November is Academic Writing Month #AcWriMo at Methodspace! This post was part of the 2017 #AcWriMo series. The theme for this week was: Be Productive.
Integration of research and writing is differentiates academic and other types of writing. We analyze, critique, and build on others’ published research; we report on our own findings. Some might think that given this empirical, scientific basis for our writing, we don’t need a muse. I readily confess that I do! I don’t know how else to explain the fact that sometimes the writing just flows, but sadly, at other times it does not. I may have a perfectly clear block of time and a quiet office, but I can’t quite craft words into an interesting, insightful piece of writing. You may call this a lack
of focus, and say I need to use my right brain to set writing goals, and force my typing fingers to meet them. I just don’t think it works that way, at least not entirely.
When my muse is present, I see how to meld seemingly unrelated fragments into a meaningful whole. Oddly, my muse seems to visit when I am taking a walk, or a shower. Sometimes I fall asleep while wrestling with questions and wake up with a clear sense of what I want to write. Other times, I read and re-read what I’ve written so far, go back to the articles I am referencing, but still can’t put the pieces together.
Lynn Nygard, author of Writing for Scholars, suggests that
[W]riting is a two-part process: the creative part, we would put our ideas into words, so they make sense to us; and the critical part, when we try to make those words make sense to someone else. In the creative part, we let the ideas flow, make new connections, see implications and draw conclusions…. In the critical part of the process, we emerge from our own little universe and shift our perspective to that of the reader. This is where we fill in the blanks, connect the dots, and generally put into words everything the reader needs to draw the same conclusion we draw, or to see the same connection we see. (Nygard, 2015, p. 25)
We need the presence of our muse for the creative part. Alas, muses can be uncooperative– they don’t operate on schedules or care about our due dates. They may or may not respond to our pleas or dire invitations to please return. Here are some approaches I use when my muse is off having fun somewhere else.
First, instead of sitting in front of a blank page, watching the stuck word count and feeling more and more anxious about my inability to complete the project at hand, I step away from the computer.
I might go for a walk, or engage in some other creative activity that does not involve words. I recently started a watercolor class, and I like to make jewelry. These activities might seem unrelated to academic writing, but I find they help me to tap into other sources of inspiration.
Another option is to vary the actual ways that I write. I step away from the academically formatted page on the screen, go back to my
notebook and sketch out my thoughts. Pen in hand, I can shape major concepts and look for new ways to connect or present them. Or, I might literally sketch a diagram or a mind map that helps me to see relationships in different ways.

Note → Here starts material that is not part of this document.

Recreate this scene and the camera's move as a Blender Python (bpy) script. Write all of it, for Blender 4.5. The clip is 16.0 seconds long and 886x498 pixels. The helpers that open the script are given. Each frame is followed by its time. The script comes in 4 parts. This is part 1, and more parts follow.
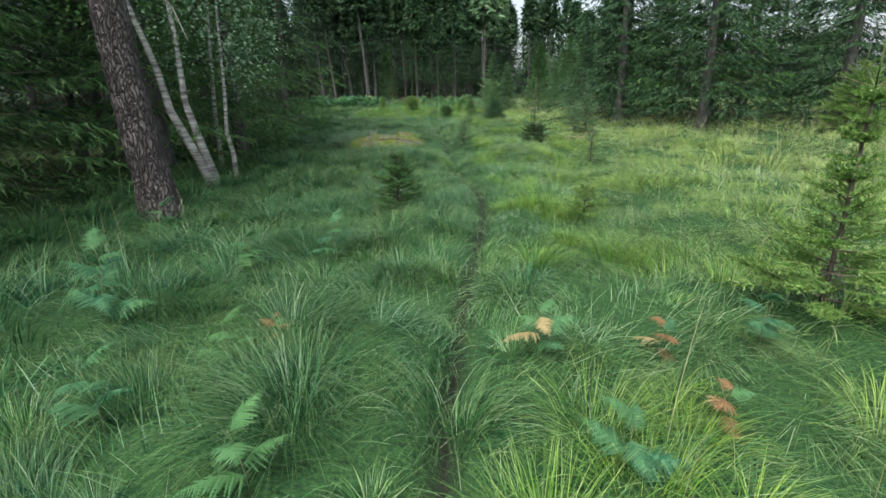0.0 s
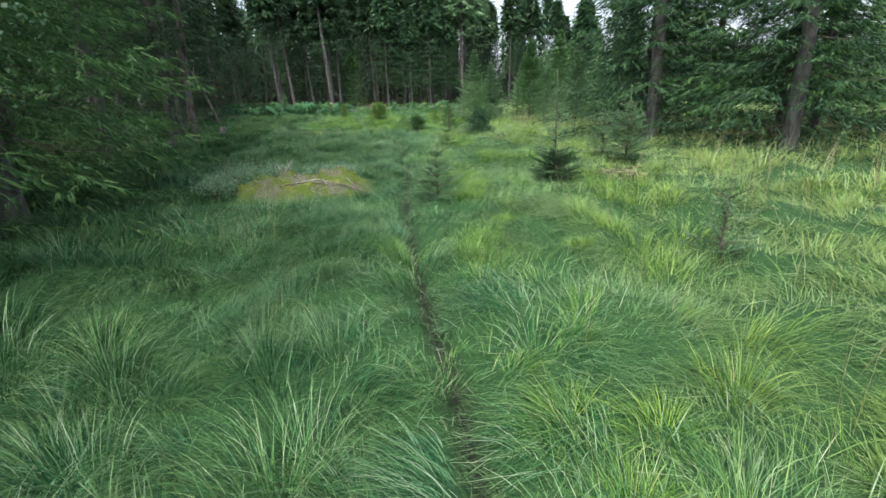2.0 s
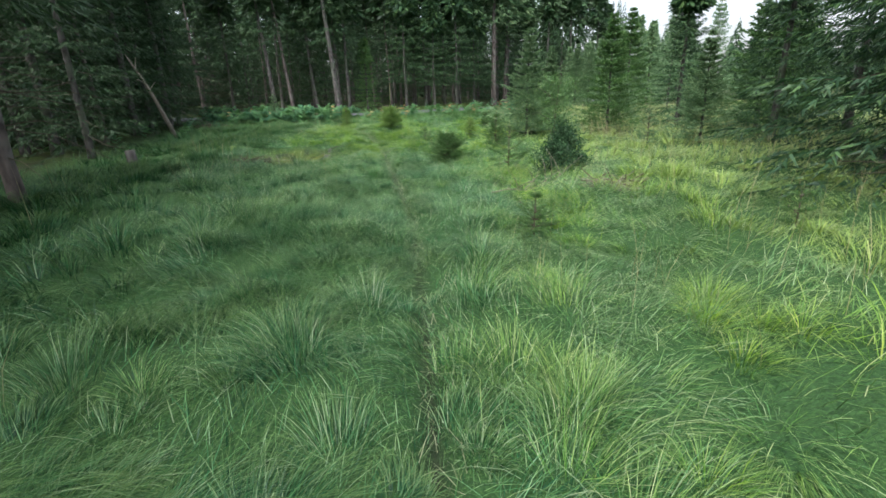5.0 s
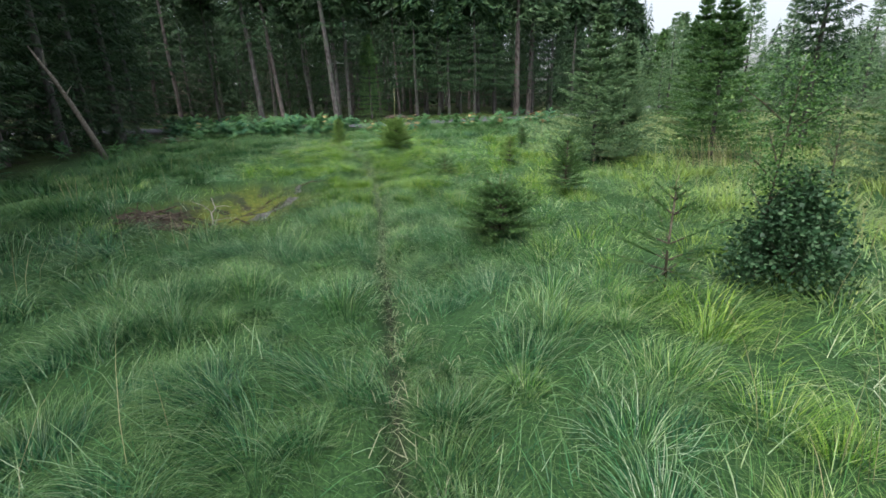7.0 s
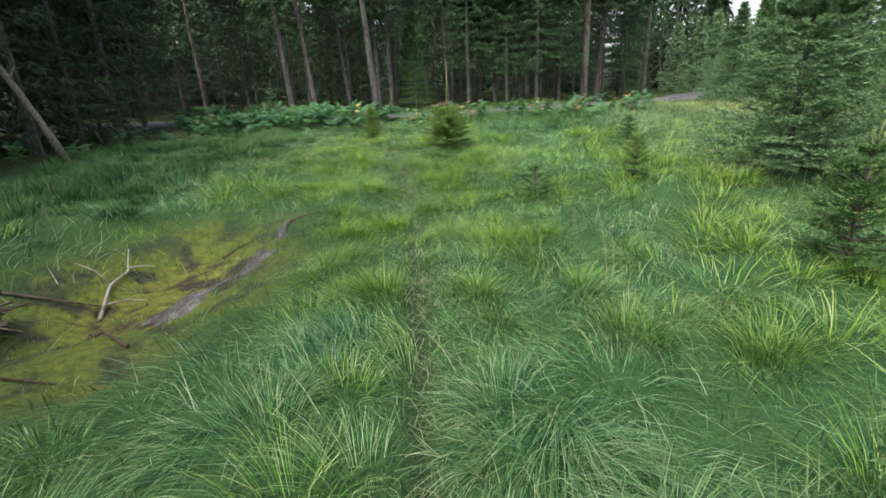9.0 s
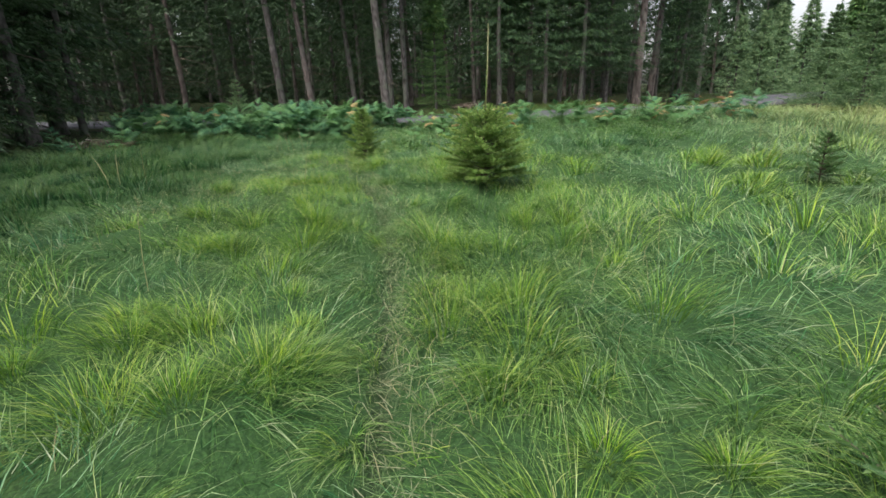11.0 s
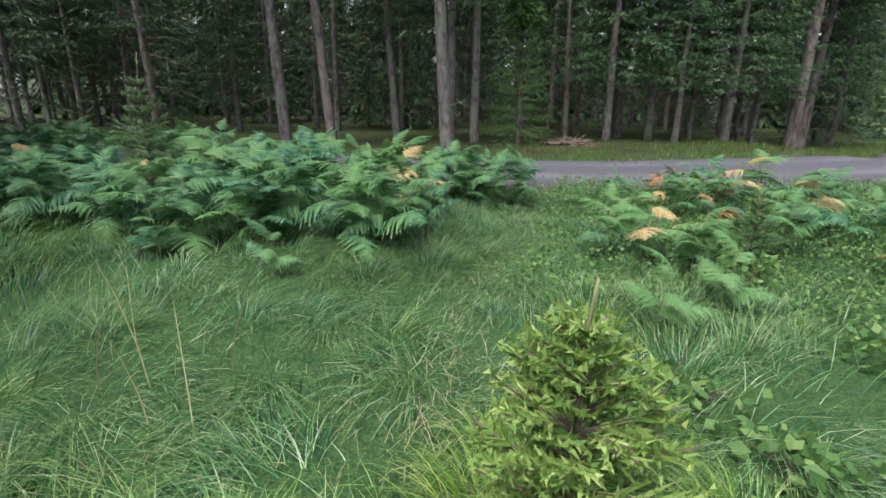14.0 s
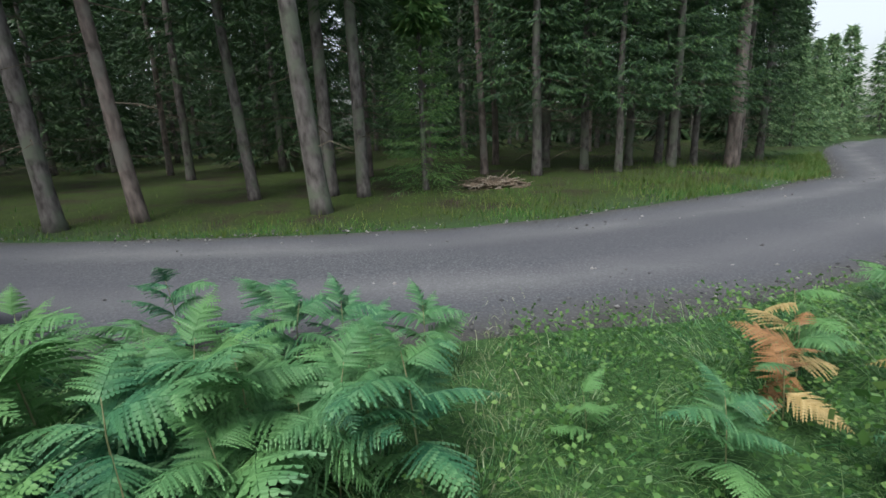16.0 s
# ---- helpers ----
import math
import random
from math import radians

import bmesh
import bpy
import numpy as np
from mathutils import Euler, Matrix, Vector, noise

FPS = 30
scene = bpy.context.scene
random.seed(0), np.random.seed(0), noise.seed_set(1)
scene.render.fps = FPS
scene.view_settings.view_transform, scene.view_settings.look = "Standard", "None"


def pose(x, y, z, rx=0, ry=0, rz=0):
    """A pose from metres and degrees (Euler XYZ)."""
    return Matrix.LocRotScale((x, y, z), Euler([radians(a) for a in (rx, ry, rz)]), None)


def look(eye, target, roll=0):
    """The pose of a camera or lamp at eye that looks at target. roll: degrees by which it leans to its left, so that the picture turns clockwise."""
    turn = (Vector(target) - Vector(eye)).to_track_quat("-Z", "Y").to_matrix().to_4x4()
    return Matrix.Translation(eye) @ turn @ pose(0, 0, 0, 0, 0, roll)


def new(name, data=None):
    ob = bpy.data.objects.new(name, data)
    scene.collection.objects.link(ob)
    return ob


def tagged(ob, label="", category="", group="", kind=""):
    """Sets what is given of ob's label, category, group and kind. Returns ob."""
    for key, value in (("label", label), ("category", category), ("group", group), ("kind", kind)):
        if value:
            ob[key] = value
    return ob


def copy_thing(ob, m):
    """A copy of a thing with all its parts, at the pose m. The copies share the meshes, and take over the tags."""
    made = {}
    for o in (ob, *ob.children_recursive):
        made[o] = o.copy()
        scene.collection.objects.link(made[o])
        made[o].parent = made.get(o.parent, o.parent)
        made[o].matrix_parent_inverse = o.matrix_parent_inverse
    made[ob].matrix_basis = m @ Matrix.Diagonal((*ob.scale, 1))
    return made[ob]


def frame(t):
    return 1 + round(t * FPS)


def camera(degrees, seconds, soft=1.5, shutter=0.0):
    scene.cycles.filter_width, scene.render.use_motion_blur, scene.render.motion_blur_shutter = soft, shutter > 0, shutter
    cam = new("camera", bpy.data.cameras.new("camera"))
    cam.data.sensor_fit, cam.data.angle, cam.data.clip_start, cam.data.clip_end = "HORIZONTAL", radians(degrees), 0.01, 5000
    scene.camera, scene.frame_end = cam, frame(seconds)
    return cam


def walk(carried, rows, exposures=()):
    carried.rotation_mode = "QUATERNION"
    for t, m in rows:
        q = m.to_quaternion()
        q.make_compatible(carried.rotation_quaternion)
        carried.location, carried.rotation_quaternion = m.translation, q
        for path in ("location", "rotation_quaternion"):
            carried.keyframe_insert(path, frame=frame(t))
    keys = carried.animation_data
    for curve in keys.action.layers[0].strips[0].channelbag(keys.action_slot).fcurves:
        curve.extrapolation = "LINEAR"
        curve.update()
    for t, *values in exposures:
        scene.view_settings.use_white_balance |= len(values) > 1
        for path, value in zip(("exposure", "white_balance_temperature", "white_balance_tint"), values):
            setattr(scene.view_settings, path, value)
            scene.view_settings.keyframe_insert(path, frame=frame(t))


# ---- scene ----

I often develop these sketches into figures that are included them in my publications, because I think readers also find the visual presentation more readily accessible than the written narrative.
In the last couple of years, I’ve discovered that voice-to-text software has greatly improved. I find that being about to speak can unlock the creative door. I can tell it, explain it, and then go back and carry out the critical part of the process to proofread and edit. Given the need to use citations and references, I’ve created a hybrid system of speaking and typing.
Talking about the ideas, brainstorming, even arguing with others can also help us see the missing pieces. Some have the luxury of being able to readily meet for coffee (or something stronger) with peers engaged in similar struggles. For those of us no longer in school, and for those like me who work remotely, finding and nurturing a writing circle is a valuable step.
Finally, if the creative muse is ignoring me, I look for other tasks I can do without her. I might clean up formatting, conduct library research, or read some new articles. I might through the critical stage on other parts of the writing project, because the review process on the previous section or chapter can trigger new thinking about what comes next.
By understanding that I need the muse and the mundane, by knowing that the creative and critical parts of the process are equally essential, I avoid the anxiety that comes with the fear of the blank page. What do you do to be productive when your muse is missing? Let’s discuss ways to be productive with both the creative and critical sides of writing when we meet for a Tweetchat on November 17.
Nygard, L. P. (2015). Writing for scholars: A practical guide to making sense and being heard (2nd ed.). London: SAGE Publications.